***** Exercise material

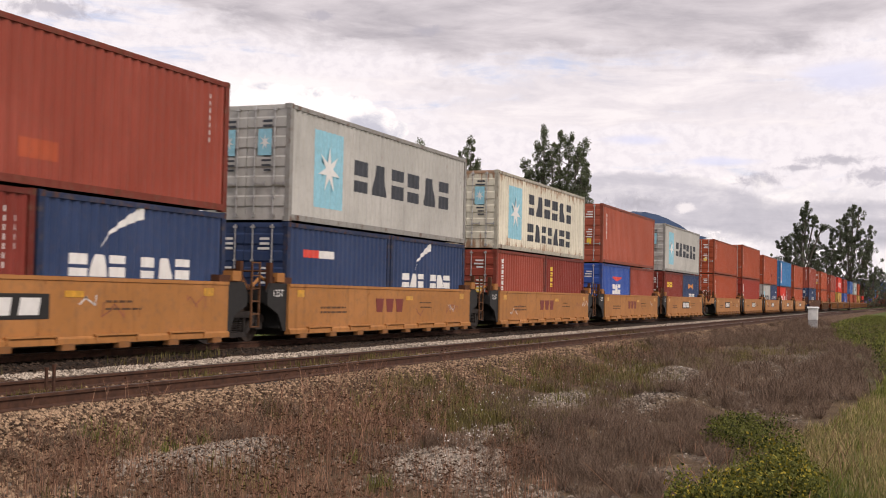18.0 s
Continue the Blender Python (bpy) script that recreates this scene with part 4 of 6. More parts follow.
    for x in posts:
        for n in range(r.randint(1, 5)):
            z, d = r.uniform(1.2, 4.2), r.uniform(0.03, 0.22)
            y = -0.172 + (z - 1.1) * 0.0214
            u = x + r.uniform(-0.08, 0.04)
            bare_metal.add([(u, y - 0.002, z), (u + r.uniform(0.015, 0.05), y - 0.002, z), (u + r.uniform(0.015, 0.05), y - 0.002 + d * 0.0214, z + d), (u, y - 0.002 + d * 0.0214, z + d)], [(0, 1, 2, 3)])
    for n in range(26):
        y, z, d = r.uniform(-1.3, 0.9), r.uniform(1.2, 4.3), r.uniform(0.06, 0.42)
        e = CB_LEN - 0.664
        bare_metal.add([(e, y, z), (e, y + d, z + r.uniform(-0.03, 0.03)), (e, y + d, z + 0.035), (e, y, z + 0.02)], [(3, 2, 1, 0)])
    part("scrapes", bare_metal, SCRAPED, c, "bare scraped patches", kind="stuff")
    part("number_board", shared("cb_board", lambda: Shape().box(0, 0.40, -1.51, -1.495, 0.66, 1.06)), WHITE, c, at=pose(CB_LEN - 4.35, 0, 0))
    part("stencil", shared("cb_stencil", lambda: Shape().box(0.04, 0.19, -1.516, -1.511, 0.70, 0.79).box(0.21, 0.36, -1.516, -1.511, 0.70, 0.79).box(0.04, 0.19, -1.516, -1.511, 0.82, 0.91).box(0.21, 0.36, -1.516, -1.511, 0.82, 0.91).box(0.04, 0.36, -1.516, -1.511, 0.94, 1.02)), INK, c, at=pose(CB_LEN - 4.35, 0, 0))
    part("brake_gear", shared("cb_brake", lambda: Shape().rod((9.2, -0.5, 0.62), (10.6, -0.5, 0.62), 0.2, 10).box(11.0, 11.5, -0.7, -0.3, 0.5, 0.85).rod((3.2, -0.2, 0.45), (9.0, -0.5, 0.66), 0.02, 5).rod((11.6, -0.4, 0.66), (19.5, -0.2, 0.45), 0.02, 5).box(9.0, 12.0, -0.6, 0.6, 0.72, 0.8)), BLACK, c)
    return c


CB = [(BEAM_MAROON, "oxide red centre-beam lumber flat car, empty", False), (BEAM_RED, "brick red centre-beam lumber flat car, empty", False),
      (BEAM_RED, "faded red centre-beam lumber flat car with empty deck", False), (BEAM_BLUE, "navy blue centre-beam lumber flat car, empty", False),
      (BEAM_RED, "worn red centre-beam lumber flat car, empty", False), (BEAM_YELLOW, "ochre yellow centre-beam lumber flat car, empty", True),
      (BEAM_MAROON, "maroon centre-beam lumber flat car, empty", False), (BEAM_RED, "brick red centre-beam lumber flat car near the wells", 2),
      (BEAM_SLATE, "dusty slate blue centre-beam lumber flat car, empty", False)]
CB_START = (66.43, 90.55, 114.64, 138.66, 162.85, 186.95, 211.13, 235.65, 260.14)
for i, (mat, label, edges) in enumerate(CB):
    centre_beam(CB_START[i], mat, label, True, INK if mat is BEAM_YELLOW else WHITE, edges, i)


# ---- containers ----
CORR = 0.2785
DEPTH = 0.042


def corr_y(x):
    """Depth of the side's corrugation below its outer face at x metres from the end."""
    u = ((x - 0.2) / CORR) % 1.0
    return DEPTH * (0.0 if u < 0.26 else (u - 0.26) / 0.24 if u < 0.5 else 1.0 if u < 0.76 else (1.0 - u) / 0.24)


def corr_breaks(a, b):
    out = {a, b}
    n0 = int((a - 0.2) / CORR) - 1
    for n in range(n0, int((b - 0.2) / CORR) + 2):
        for u in (0.0, 0.26, 0.5, 0.76):
            x = 0.2 + (n + u) * CORR
            if a < x < b:
                out.add(x)
    return sorted(out)


def corr_side(length, tall, y, lo=0.16, hi=0.12, flip=1):
    s = Shape()
    xs = corr_breaks(0.14, length - 0.14)
    s.v = [(x, y + flip * corr_y(x), z) for x in xs for z in (lo, tall - hi)]
    s.f = [(2 * i, 2 * i + 2, 2 * i + 3, 2 * i + 1) if flip > 0 else (2 * i + 1, 2 * i + 3, 2 * i + 2, 2 * i) for i in range(len(xs) - 1)]
    return s


def corr_mark(rows):
    """Painted rectangles that follow the corrugation of the near side."""
    s = Shape()
    for a, b, lo, hi in rows:
        xs = corr_breaks(a, b)
        o = len(s.v)
        s.v += [(x, -1.224 + corr_y(x), z) for x in xs for z in (lo, hi)]
        s.f += [(o + 2 * i, o + 2 * i + 2, o + 2 * i + 3, o + 2 * i + 1) for i in range(len(xs) - 1)]
    return s


def corr_shape(outline_low, outline_high, a, b):
    """A painted patch between two curves, following the corrugation."""
    s = Shape()
    xs = corr_breaks(a, b)
    xs = sorted(set(xs + [a + (b - a) * i / 12 for i in range(13)]))
    s.v = [(x, -1.225 + corr_y(x), f(x)) for x in xs for f in (outline_low, outline_high)]
    s.f = [(2 * i, 2 * i + 2, 2 * i + 3, 2 * i + 1) for i in range(len(xs) - 1)]
    return s


def end_corr(tall):
    s = Shape()
    ys = [-1.08 + 2.16 * i / 36 for i in range(37)]
    s.v = [(0.02 + 0.04 * (1 if (i // 2) % 2 else 0), y, z) for i, y in enumerate(ys) for z in (0.16, tall - 0.12)]
    s.f = [(2 * i + 1, 2 * i + 3, 2 * i + 2, 2 * i) for i in range(36)]
    return s


def dashes(tall):
    s = Shape()
    for i in range(9):
        s.box(0.008, 0.014, -0.86, -0.78, tall - 0.5 - i * 0.17, tall - 0.39 - i * 0.17)
    return s


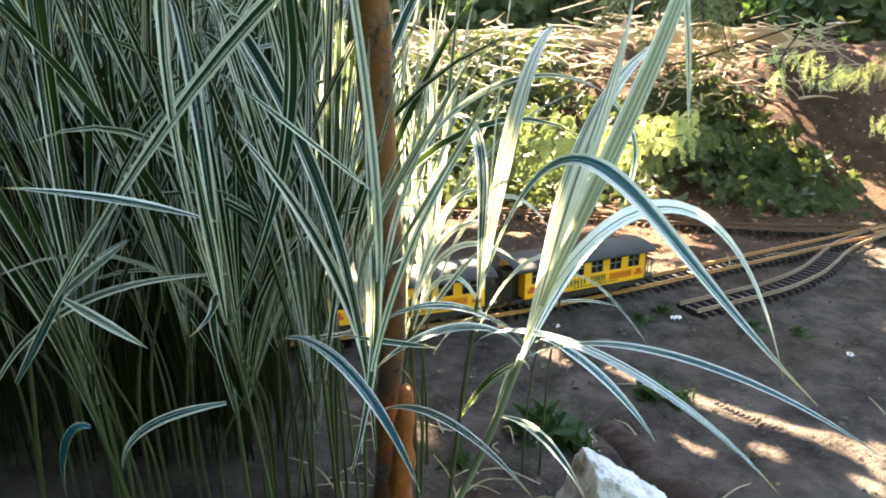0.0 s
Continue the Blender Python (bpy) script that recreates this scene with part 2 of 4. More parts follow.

**********

◆ Objective ◆
Copy all of the entries verbatim, leaving out any pictures they contain.

◆ Task result ◆
18.0 s
Continue the Blender Python (bpy) script that recreates this scene with part 4 of 6. More parts follow.
    for x in posts:
        for n in range(r.randint(1, 5)):
            z, d = r.uniform(1.2, 4.2), r.uniform(0.03, 0.22)
            y = -0.172 + (z - 1.1) * 0.0214
            u = x + r.uniform(-0.08, 0.04)
            bare_metal.add([(u, y - 0.002, z), (u + r.uniform(0.015, 0.05), y - 0.002, z), (u + r.uniform(0.015, 0.05), y - 0.002 + d * 0.0214, z + d), (u, y - 0.002 + d * 0.0214, z + d)], [(0, 1, 2, 3)])
    for n in range(26):
        y, z, d = r.uniform(-1.3, 0.9), r.uniform(1.2, 4.3), r.uniform(0.06, 0.42)
        e = CB_LEN - 0.664
        bare_metal.add([(e, y, z), (e, y + d, z + r.uniform(-0.03, 0.03)), (e, y + d, z + 0.035), (e, y, z + 0.02)], [(3, 2, 1, 0)])
    part("scrapes", bare_metal, SCRAPED, c, "bare scraped patches", kind="stuff")
    part("number_board", shared("cb_board", lambda: Shape().box(0, 0.40, -1.51, -1.495, 0.66, 1.06)), WHITE, c, at=pose(CB_LEN - 4.35, 0, 0))
    part("stencil", shared("cb_stencil", lambda: Shape().box(0.04, 0.19, -1.516, -1.511, 0.70, 0.79).box(0.21, 0.36, -1.516, -1.511, 0.70, 0.79).box(0.04, 0.19, -1.516, -1.511, 0.82, 0.91).box(0.21, 0.36, -1.516, -1.511, 0.82, 0.91).box(0.04, 0.36, -1.516, -1.511, 0.94, 1.02)), INK, c, at=pose(CB_LEN - 4.35, 0, 0))
    part("brake_gear", shared("cb_brake", lambda: Shape().rod((9.2, -0.5, 0.62), (10.6, -0.5, 0.62), 0.2, 10).box(11.0, 11.5, -0.7, -0.3, 0.5, 0.85).rod((3.2, -0.2, 0.45), (9.0, -0.5, 0.66), 0.02, 5).rod((11.6, -0.4, 0.66), (19.5, -0.2, 0.45), 0.02, 5).box(9.0, 12.0, -0.6, 0.6, 0.72, 0.8)), BLACK, c)
    return c


CB = [(BEAM_MAROON, "oxide red centre-beam lumber flat car, empty", False), (BEAM_RED, "brick red centre-beam lumber flat car, empty", False),
      (BEAM_RED, "faded red centre-beam lumber flat car with empty deck", False), (BEAM_BLUE, "navy blue centre-beam lumber flat car, empty", False),
      (BEAM_RED, "worn red centre-beam lumber flat car, empty", False), (BEAM_YELLOW, "ochre yellow centre-beam lumber flat car, empty", True),
      (BEAM_MAROON, "maroon centre-beam lumber flat car, empty", False), (BEAM_RED, "brick red centre-beam lumber flat car near the wells", 2),
      (BEAM_SLATE, "dusty slate blue centre-beam lumber flat car, empty", False)]
CB_START = (66.43, 90.55, 114.64, 138.66, 162.85, 186.95, 211.13, 235.65, 260.14)
for i, (mat, label, edges) in enumerate(CB):
    centre_beam(CB_START[i], mat, label, True, INK if mat is BEAM_YELLOW else WHITE, edges, i)


# ---- containers ----
CORR = 0.2785
DEPTH = 0.042


def corr_y(x):
    """Depth of the side's corrugation below its outer face at x metres from the end."""
    u = ((x - 0.2) / CORR) % 1.0
    return DEPTH * (0.0 if u < 0.26 else (u - 0.26) / 0.24 if u < 0.5 else 1.0 if u < 0.76 else (1.0 - u) / 0.24)


def corr_breaks(a, b):
    out = {a, b}
    n0 = int((a - 0.2) / CORR) - 1
    for n in range(n0, int((b - 0.2) / CORR) + 2):
        for u in (0.0, 0.26, 0.5, 0.76):
            x = 0.2 + (n + u) * CORR
            if a < x < b:
                out.add(x)
    return sorted(out)


def corr_side(length, tall, y, lo=0.16, hi=0.12, flip=1):
    s = Shape()
    xs = corr_breaks(0.14, length - 0.14)
    s.v = [(x, y + flip * corr_y(x), z) for x in xs for z in (lo, tall - hi)]
    s.f = [(2 * i, 2 * i + 2, 2 * i + 3, 2 * i + 1) if flip > 0 else (2 * i + 1, 2 * i + 3, 2 * i + 2, 2 * i) for i in range(len(xs) - 1)]
    return s


def corr_mark(rows):
    """Painted rectangles that follow the corrugation of the near side."""
    s = Shape()
    for a, b, lo, hi in rows:
        xs = corr_breaks(a, b)
        o = len(s.v)
        s.v += [(x, -1.224 + corr_y(x), z) for x in xs for z in (lo, hi)]
        s.f += [(o + 2 * i, o + 2 * i + 2, o + 2 * i + 3, o + 2 * i + 1) for i in range(len(xs) - 1)]
    return s


def corr_shape(outline_low, outline_high, a, b):
    """A painted patch between two curves, following the corrugation."""
    s = Shape()
    xs = corr_breaks(a, b)
    xs = sorted(set(xs + [a + (b - a) * i / 12 for i in range(13)]))
    s.v = [(x, -1.225 + corr_y(x), f(x)) for x in xs for f in (outline_low, outline_high)]
    s.f = [(2 * i, 2 * i + 2, 2 * i + 3, 2 * i + 1) for i in range(len(xs) - 1)]
    return s


def end_corr(tall):
    s = Shape()
    ys = [-1.08 + 2.16 * i / 36 for i in range(37)]
    s.v = [(0.02 + 0.04 * (1 if (i // 2) % 2 else 0), y, z) for i, y in enumerate(ys) for z in (0.16, tall - 0.12)]
    s.f = [(2 * i + 1, 2 * i + 3, 2 * i + 2, 2 * i) for i in range(36)]
    return s


def dashes(tall):
    s = Shape()
    for i in range(9):
        s.box(0.008, 0.014, -0.86, -0.78, tall - 0.5 - i * 0.17, tall - 0.39 - i * 0.17)
    return s


0.0 s
Continue the Blender Python (bpy) script that recreates this scene with part 2 of 4. More parts follow.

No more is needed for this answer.